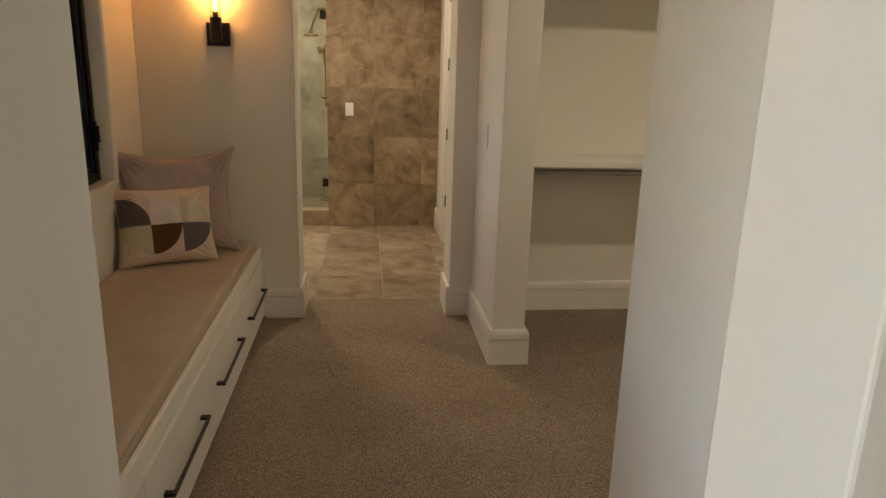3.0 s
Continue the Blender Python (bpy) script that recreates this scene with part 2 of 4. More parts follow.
def mesh_object(name, bm, mat, smooth=False):
    bmesh.ops.recalc_face_normals(bm, faces=bm.faces)
    me = bpy.data.meshes.new(name)
    bm.to_mesh(me)
    bm.free()
    for mm in (mat if isinstance(mat, (list, tuple)) else [mat]):
        me.materials.append(mm)
    if smooth:
        me.shade_smooth()
    return new(name, me)


def part(name, bm, mat, parent, label="", smooth=False):
    ob = mesh_object(name, bm, mat, smooth)
    ob.parent = parent
    if label:
        ob["label"] = label
    return ob


def thing(name, at, label, category, group="", rz=0.0):
    ob = new(name)
    ob.matrix_world = pose(*at, 0, 0, rz)
    ob.empty_display_size = 0.1
    return tagged(ob, label, category, group)


def structure(name, bm, mat, label, category="wall", smooth=False):
    return tagged(mesh_object(name, bm, mat, smooth), label, category, kind="structure")


# ---- setting: floors, walls, ceilings ----
WT = 0.30
CH = 2.75
structure("floor_carpet", merge(block(-2.6, 6.4, -4.0, 2.575, -0.12, 0.0), block(-0.325, 6.4, 2.575, 5.888, -0.12, 0.0)), CARPET, "beige brown loop pile wall-to-wall carpet", "floor")
structure("floor_base_bath", block(-1.6, 2.6, 5.888, 9.5, -0.12, -0.006), GROUT, "grey tile bedding under marble bathroom floor", "floor")

# partition between bedroom and dressing passage
structure("wall_partition_a", block(-2.75, 0.538, 2.272, 2.610, 0, CH, 0.006), PAINT, "off-white painted drywall partition beside the niche")
structure("wall_partition_b", block(1.398, 3.95, 2.278, 2.552, 0, CH, 0.006), PAINT, "off-white painted drywall wall behind the painting")
structure("wall_hall_north", block(3.95, 6.4, 2.58, 2.73, 0, CH), PAINT, "off-white painted hall wall beyond the open door")
structure("wall_closet_front", block(1.556, 3.95, 2.552, 3.277, 0, CH, 0.006), PAINT, "off-white painted closet wall beside the passage")
structure("wall_column", block(1.530, 1.695, 4.868, 5.68, 0, CH, 0.006), PAINT, "off-white painted wall stub between closet and passage")
structure("wall_closet_back", block(1.695, 4.1, 5.678, 5.83, 0, CH), PAINT, "off-white painted closet back wall")
structure("wall_closet_end", block(3.95, 4.1, 2.73, 5.678, 0, CH), PAINT, "off-white painted closet end wall")
structure("wall_bath_right", merge(block(1.395, 1.695, 5.68, 5.90, 0, CH, 0.004), block(1.395, 1.530, 5.597, 5.68, 0, CH, 0.004)), PAINT, "off-white painted wall end beside bathroom opening")
structure("wall_niche_end", block(-0.325, 0.502, 5.597, 5.90, 0, CH, 0.006), PAINT, "off-white painted end wall of window niche")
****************
● DIRECTIVE:
Using the material above, set down every line exactly, but skip the pictures.

● ANSWER:
3.0 s
Continue the Blender Python (bpy) script that recreates this scene with part 2 of 4. More parts follow.
def mesh_object(name, bm, mat, smooth=False):
    bmesh.ops.recalc_face_normals(bm, faces=bm.faces)
    me = bpy.data.meshes.new(name)
    bm.to_mesh(me)
    bm.free()
    for mm in (mat if isinstance(mat, (list, tuple)) else [mat]):
        me.materials.append(mm)
    if smooth:
        me.shade_smooth()
    return new(name, me)


def part(name, bm, mat, parent, label="", smooth=False):
    ob = mesh_object(name, bm, mat, smooth)
    ob.parent = parent
    if label:
        ob["label"] = label
    return ob


def thing(name, at, label, category, group="", rz=0.0):
    ob = new(name)
    ob.matrix_world = pose(*at, 0, 0, rz)
    ob.empty_display_size = 0.1
    return tagged(ob, label, category, group)


def structure(name, bm, mat, label, category="wall", smooth=False):
    return tagged(mesh_object(name, bm, mat, smooth), label, category, kind="structure")


# ---- setting: floors, walls, ceilings ----
WT = 0.30
CH = 2.75
structure("floor_carpet", merge(block(-2.6, 6.4, -4.0, 2.575, -0.12, 0.0), block(-0.325, 6.4, 2.575, 5.888, -0.12, 0.0)), CARPET, "beige brown loop pile wall-to-wall carpet", "floor")
structure("floor_base_bath", block(-1.6, 2.6, 5.888, 9.5, -0.12, -0.006), GROUT, "grey tile bedding under marble bathroom floor", "floor")

# partition between bedroom and dressing passage
structure("wall_partition_a", block(-2.75, 0.538, 2.272, 2.610, 0, CH, 0.006), PAINT, "off-white painted drywall partition beside the niche")
structure("wall_partition_b", block(1.398, 3.95, 2.278, 2.552, 0, CH, 0.006), PAINT, "off-white painted drywall wall behind the painting")
structure("wall_hall_north", block(3.95, 6.4, 2.58, 2.73, 0, CH), PAINT, "off-white painted hall wall beyond the open door")
structure("wall_closet_front", block(1.556, 3.95, 2.552, 3.277, 0, CH, 0.006), PAINT, "off-white painted closet wall beside the passage")
structure("wall_column", block(1.530, 1.695, 4.868, 5.68, 0, CH, 0.006), PAINT, "off-white painted wall stub between closet and passage")
structure("wall_closet_back", block(1.695, 4.1, 5.678, 5.83, 0, CH), PAINT, "off-white painted closet back wall")
structure("wall_closet_end", block(3.95, 4.1, 2.73, 5.678, 0, CH), PAINT, "off-white painted closet end wall")
structure("wall_bath_right", merge(block(1.395, 1.695, 5.68, 5.90, 0, CH, 0.004), block(1.395, 1.530, 5.597, 5.68, 0, CH, 0.004)), PAINT, "off-white painted wall end beside bathroom opening")
structure("wall_niche_end", block(-0.325, 0.502, 5.597, 5.90, 0, CH, 0.006), PAINT, "off-white painted end wall of window niche")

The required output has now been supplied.